Strings of steel: a sensually displacing variant on Vivaldi and Astor Piazzolla’s "Four Seasons"
Crossing between works scribed two and a half centuries apart, Joshua Bell fused mostly homogeneous renditions of the contrasts to create a single mammoth of a season.
Photo credit: BBC Proms/Chris Lee
Prescient of the playful counterpoint that would incarnate late nineteenth- and early twentieth-century music, Vivaldi’s The Four Seasons was a self-fulfilling prophecy. Purgatory kept it in confinement for two centuries: in their unsparing span the dusty score stayed stuffed in a small monastery in Italy, awaiting its admission to the concert stage.
By the time of its delayed emergence jazz had snatched the seat at heaven’s throne. A World War had beset the globe and the pursuit of melody was losing more than steam.
Astor Piazzolla’s 1965-1970 Estaciones Porteñas was one of the few works to honour a feat of the classical era with stubborn tonality. Far from the epoch’s dissonant dissenters, it reflects upon the master’s magnum opus with a roguish reverence: unpeeling notes from pitch bends as it lets loose chatting castanets that mirror crocodiles’ starved snapping teeth.
Interlacing the iconic beacon of Baroque with this much lesser-known experiment is not a violation of Vivaldi: on the contrary it gives the overused, star-crossed composer (once again) his due. Proffering peregrinations of the Buenos Aires seasons, Piazzolla’s passages portray with equal proof the fact that music’s progress doesn’t stall humanity’s dependence on the primal variables of visuals and temperature.
Spiritually compliant with this concept, Joshua Bell and the Academy of St Martin in the Fields were several steps short of this summit in Prom 28A at the Royal Albert Hall. Storming both works with ebullient buoyancy, the rapturous ensemble captured jubilant obedience and dismal contemplation but concealed both pieces’ casts of characters.
Naked was the tone of violinist Bell for the most part. Straying from a variable vibrato, his veneer of vigour in the first movement of Vivaldi’s “Spring” (La primavera) and the last of “Summer” (L’estate) was a host of pauses that preceded the most eagerly anticipated entrances, swift oscillations into diminuendo and crescendo and occasional additions of ornate ornamentation.

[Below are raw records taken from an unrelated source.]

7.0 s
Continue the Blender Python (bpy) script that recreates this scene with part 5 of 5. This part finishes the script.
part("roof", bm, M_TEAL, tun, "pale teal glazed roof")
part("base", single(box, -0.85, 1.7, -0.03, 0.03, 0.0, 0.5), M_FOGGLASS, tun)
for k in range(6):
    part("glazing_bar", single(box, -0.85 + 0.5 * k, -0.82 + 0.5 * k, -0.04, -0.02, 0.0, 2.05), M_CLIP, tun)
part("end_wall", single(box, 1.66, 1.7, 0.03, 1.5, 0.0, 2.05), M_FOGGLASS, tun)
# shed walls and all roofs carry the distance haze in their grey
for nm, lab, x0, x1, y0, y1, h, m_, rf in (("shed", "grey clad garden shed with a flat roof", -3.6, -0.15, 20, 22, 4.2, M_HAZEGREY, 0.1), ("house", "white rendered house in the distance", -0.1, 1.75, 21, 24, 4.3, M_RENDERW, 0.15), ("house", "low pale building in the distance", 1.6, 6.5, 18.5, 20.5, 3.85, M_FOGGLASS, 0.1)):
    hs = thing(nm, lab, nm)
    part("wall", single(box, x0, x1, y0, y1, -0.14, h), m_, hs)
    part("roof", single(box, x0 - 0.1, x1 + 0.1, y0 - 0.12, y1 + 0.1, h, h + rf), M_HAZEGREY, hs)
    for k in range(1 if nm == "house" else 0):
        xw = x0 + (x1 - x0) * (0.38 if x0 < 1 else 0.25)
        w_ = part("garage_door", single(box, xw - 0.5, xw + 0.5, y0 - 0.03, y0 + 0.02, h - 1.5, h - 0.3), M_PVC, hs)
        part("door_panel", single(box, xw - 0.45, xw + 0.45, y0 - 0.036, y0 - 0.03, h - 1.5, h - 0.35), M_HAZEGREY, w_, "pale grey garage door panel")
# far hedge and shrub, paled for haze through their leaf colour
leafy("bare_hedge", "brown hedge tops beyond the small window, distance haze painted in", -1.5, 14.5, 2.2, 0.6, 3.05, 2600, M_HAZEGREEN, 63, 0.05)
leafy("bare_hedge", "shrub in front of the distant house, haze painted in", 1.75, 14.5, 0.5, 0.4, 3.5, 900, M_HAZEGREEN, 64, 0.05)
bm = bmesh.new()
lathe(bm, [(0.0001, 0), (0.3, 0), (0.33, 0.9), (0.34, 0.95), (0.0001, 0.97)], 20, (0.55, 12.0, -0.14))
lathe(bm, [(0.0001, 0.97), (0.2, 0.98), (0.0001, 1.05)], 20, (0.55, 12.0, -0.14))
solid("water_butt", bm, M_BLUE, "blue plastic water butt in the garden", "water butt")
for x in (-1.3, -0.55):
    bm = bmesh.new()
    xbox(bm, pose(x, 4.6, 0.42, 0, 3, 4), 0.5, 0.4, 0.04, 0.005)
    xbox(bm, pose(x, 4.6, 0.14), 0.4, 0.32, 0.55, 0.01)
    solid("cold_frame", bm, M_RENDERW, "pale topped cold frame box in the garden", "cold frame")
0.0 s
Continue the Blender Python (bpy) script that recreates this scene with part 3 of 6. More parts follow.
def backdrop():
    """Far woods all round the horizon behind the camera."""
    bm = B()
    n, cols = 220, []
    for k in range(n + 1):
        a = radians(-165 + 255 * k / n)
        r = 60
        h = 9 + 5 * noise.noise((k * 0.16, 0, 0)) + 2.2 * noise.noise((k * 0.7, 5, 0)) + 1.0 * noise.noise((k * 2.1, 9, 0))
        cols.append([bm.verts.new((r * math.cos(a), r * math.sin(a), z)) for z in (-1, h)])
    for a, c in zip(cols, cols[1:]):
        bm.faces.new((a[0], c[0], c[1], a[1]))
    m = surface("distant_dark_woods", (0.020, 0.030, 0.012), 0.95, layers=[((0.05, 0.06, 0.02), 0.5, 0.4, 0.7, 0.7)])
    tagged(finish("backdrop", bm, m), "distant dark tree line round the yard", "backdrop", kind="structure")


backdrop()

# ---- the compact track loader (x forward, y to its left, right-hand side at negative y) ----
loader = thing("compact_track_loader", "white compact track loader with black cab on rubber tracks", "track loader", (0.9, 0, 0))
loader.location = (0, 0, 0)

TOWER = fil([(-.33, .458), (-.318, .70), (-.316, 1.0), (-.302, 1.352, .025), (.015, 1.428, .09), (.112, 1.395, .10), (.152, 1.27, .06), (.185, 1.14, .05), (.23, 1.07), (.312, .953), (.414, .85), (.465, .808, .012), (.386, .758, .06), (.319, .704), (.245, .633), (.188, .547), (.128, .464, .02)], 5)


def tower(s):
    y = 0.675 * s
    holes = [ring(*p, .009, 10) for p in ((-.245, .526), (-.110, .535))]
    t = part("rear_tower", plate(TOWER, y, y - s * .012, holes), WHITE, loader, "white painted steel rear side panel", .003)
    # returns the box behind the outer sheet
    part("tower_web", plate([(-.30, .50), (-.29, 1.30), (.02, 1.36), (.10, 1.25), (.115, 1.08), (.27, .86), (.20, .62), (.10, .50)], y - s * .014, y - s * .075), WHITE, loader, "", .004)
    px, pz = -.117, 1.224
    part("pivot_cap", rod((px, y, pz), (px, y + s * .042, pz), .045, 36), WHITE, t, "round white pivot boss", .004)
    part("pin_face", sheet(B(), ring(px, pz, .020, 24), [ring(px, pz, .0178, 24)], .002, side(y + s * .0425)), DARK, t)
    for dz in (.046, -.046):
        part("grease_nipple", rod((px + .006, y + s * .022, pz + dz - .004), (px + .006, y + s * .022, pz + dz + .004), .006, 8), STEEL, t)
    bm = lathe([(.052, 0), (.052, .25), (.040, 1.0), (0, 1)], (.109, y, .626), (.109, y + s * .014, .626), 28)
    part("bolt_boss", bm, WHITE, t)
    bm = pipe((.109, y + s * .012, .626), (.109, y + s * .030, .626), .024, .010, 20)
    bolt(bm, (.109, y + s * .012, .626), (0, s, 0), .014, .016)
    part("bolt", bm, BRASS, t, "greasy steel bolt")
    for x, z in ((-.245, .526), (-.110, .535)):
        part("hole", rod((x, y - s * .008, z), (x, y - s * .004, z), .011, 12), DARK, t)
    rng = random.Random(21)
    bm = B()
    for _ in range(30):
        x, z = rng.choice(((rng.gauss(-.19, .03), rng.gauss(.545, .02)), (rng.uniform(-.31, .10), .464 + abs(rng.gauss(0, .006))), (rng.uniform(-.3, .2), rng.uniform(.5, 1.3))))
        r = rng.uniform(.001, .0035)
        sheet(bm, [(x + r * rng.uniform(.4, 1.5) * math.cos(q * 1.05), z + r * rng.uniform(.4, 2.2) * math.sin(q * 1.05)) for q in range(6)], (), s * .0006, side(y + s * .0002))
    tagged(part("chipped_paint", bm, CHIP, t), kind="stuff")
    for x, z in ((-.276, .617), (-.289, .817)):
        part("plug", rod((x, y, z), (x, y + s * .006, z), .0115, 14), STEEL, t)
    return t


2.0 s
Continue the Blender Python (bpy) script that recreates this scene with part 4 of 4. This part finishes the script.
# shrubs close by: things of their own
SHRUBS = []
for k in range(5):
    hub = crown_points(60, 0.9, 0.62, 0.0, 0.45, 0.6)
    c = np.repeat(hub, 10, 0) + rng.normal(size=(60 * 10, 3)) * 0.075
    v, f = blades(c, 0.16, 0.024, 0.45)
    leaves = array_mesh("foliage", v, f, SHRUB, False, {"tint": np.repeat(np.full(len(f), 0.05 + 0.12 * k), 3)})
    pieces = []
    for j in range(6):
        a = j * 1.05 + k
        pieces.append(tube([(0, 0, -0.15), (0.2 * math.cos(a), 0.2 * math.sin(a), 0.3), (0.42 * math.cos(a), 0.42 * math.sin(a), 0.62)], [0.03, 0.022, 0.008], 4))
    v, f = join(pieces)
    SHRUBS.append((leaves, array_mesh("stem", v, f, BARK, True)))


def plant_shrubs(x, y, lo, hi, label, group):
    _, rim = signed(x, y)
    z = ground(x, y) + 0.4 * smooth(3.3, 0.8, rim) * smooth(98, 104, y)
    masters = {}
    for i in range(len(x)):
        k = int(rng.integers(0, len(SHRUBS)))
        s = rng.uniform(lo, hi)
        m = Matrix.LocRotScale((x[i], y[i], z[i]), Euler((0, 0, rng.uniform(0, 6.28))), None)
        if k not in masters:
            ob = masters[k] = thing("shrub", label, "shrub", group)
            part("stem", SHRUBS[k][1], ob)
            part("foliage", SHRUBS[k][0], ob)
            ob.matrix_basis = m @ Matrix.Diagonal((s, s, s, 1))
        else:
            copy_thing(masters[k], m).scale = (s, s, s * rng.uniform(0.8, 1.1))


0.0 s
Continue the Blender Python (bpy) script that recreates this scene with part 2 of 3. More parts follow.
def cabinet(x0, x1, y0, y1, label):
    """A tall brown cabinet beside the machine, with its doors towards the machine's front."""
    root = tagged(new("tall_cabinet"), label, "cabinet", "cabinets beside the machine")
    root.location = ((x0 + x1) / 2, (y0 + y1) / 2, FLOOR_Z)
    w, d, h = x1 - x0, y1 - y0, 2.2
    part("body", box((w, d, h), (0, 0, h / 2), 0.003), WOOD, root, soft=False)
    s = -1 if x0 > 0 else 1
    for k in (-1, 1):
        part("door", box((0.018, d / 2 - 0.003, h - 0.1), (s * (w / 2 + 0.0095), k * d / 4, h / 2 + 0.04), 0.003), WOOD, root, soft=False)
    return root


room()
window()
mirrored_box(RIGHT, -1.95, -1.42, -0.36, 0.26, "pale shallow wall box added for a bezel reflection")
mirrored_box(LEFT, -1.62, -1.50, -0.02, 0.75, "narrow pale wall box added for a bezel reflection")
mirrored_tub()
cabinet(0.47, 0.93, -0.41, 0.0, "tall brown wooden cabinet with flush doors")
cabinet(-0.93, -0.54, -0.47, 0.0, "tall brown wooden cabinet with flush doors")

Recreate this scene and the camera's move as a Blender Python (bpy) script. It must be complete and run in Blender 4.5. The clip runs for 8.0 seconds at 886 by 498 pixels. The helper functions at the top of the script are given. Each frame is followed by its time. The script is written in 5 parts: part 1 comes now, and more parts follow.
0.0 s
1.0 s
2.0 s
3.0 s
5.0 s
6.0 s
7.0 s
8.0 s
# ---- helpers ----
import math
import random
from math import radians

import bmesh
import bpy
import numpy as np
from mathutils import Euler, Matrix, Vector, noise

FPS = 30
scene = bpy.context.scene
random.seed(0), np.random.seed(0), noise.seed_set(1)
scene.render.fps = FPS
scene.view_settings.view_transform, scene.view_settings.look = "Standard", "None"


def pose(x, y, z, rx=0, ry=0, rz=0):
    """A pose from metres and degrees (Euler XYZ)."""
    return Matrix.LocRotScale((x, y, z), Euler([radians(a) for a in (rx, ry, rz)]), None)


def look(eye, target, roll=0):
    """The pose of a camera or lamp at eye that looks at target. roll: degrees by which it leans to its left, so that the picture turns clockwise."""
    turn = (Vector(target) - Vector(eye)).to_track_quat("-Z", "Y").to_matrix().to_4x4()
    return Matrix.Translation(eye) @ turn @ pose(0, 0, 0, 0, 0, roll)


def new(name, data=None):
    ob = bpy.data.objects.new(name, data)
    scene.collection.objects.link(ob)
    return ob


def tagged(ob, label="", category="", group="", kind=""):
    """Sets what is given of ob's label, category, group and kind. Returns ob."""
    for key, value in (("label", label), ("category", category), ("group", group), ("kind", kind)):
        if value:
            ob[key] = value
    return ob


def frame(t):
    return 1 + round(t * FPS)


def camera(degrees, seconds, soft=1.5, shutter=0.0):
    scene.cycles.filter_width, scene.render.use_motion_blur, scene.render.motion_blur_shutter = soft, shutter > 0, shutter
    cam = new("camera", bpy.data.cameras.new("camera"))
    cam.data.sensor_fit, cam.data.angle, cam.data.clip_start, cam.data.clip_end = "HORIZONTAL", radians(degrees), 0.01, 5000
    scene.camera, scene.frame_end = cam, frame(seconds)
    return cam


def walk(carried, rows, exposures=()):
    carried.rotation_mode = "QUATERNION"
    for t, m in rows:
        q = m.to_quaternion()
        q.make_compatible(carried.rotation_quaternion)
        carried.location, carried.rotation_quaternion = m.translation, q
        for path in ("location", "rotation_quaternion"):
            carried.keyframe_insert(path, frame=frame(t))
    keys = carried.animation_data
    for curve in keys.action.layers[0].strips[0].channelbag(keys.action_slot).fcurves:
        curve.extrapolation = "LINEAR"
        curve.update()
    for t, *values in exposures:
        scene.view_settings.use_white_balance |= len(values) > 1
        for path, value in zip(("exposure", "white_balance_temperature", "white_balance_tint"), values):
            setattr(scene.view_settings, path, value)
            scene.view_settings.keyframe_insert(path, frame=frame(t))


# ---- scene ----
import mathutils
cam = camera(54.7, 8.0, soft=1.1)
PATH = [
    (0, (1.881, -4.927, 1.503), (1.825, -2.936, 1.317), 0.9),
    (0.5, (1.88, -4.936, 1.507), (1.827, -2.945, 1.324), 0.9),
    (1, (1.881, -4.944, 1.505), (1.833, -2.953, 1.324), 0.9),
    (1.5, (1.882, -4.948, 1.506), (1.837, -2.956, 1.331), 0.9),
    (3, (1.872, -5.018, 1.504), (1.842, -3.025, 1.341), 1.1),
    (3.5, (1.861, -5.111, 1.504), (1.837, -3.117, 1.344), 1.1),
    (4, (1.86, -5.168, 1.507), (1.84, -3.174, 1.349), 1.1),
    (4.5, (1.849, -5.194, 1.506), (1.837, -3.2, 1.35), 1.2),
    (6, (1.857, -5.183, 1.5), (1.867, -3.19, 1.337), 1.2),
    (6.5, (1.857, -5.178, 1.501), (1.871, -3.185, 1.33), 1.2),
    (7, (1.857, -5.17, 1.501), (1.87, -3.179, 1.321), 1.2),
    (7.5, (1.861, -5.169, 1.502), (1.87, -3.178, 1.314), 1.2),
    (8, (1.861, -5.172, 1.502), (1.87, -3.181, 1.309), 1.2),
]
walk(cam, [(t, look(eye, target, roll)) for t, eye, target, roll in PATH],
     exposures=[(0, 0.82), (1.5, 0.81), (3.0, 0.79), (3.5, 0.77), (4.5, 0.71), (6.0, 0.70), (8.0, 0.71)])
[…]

Trills were exquisitely performed in an exhibit of the virtuoso’s limitless capacity that sometimes shed the need to penetrate the pieces on display. Reeling for the lilts of breezes left by winter’s slow departure, Primavera here emerged recalcitrantly radiant. No nuances were seizable amidst its blending splendour.
Following their helmsman, the ensemble opted to embrace a steely tone at times void of vibrato for the greater part of this brief concert. Violas’ strokes of quavers came out character-deprived in Primavera while L’autunno’s pizzicato notes laid claim to just one volume. Strings seemed almost to disperse in differing directions in the third part of L’estate and the dawn of winter in L’inverno came about with choppy tumbles tinkling like collapsed ice.
Showmanship was inexhaustible in Bell’s performances – and sought to undermine much-needed sentiment. Approaching particles of Primavera with a preciousness that came across as overcautious, Bell laid bare dexterity and differing dynamics and the dazzle of an indisputable technique. And yet by pausing sometimes lengthily and ostentatiously, by garnishing his trills with unsolicited accessories and scrapping notes with speedy renderings he offered samples of his gem-like gift: a scarcely scintillating diamond ring in a half-open box.
Extending limber light in its elastic presentations of arpeggios, scales and slumberous dynamics, Piazzolla’s Estaciones Porteñas defied some of the soloist’s signature moves to display a more flexible fiddler. Volume veered deliciously into oblivion in savourable, slow-to-vanish pitch bends of Verano (“Summer”); slender strokes slipped slyly out of earshot in Otoño (“Autumn”) when the violinist played with the bow’s edge.
Apportioning near-perfect rhythms, the small orchestra sustained tenacious temperament throughout the Piazzolla variations… yet elected to stick similar expressions to each one. A solo cello was reluctant to descend into diminuendo in Otoño while the double bass performed a pizzicato brusquely blunt across lugubrious Invierno (“Winter”).
Gershwin’s “Summertime” concluded Bell’s intensely-changing, not especially far-ranging exploration of the switching seasons. Scurrying a little too apace, its notes shunned sensuality in favour of what sounded like an anxious need to reach the beach before its inundation by the crowds. Ornaments were gifted ditties that deserve to be played trinket-free.
Experimentally the concert was successful – showcasing to those unimmersed in The Four Seasons’ multiple descendants its inevitable influence. Performance-wise the hybrid merits a stylistic counterpart; one unafraid to sound Vivaldi’s motley ghosts in Piazzolla’s tribute. With the certainty of our rotating climate, they are there for those who wish to find them.
Prom 28B - another chance to catch this combination - will be broadcast on BBC Four on Friday 27 August.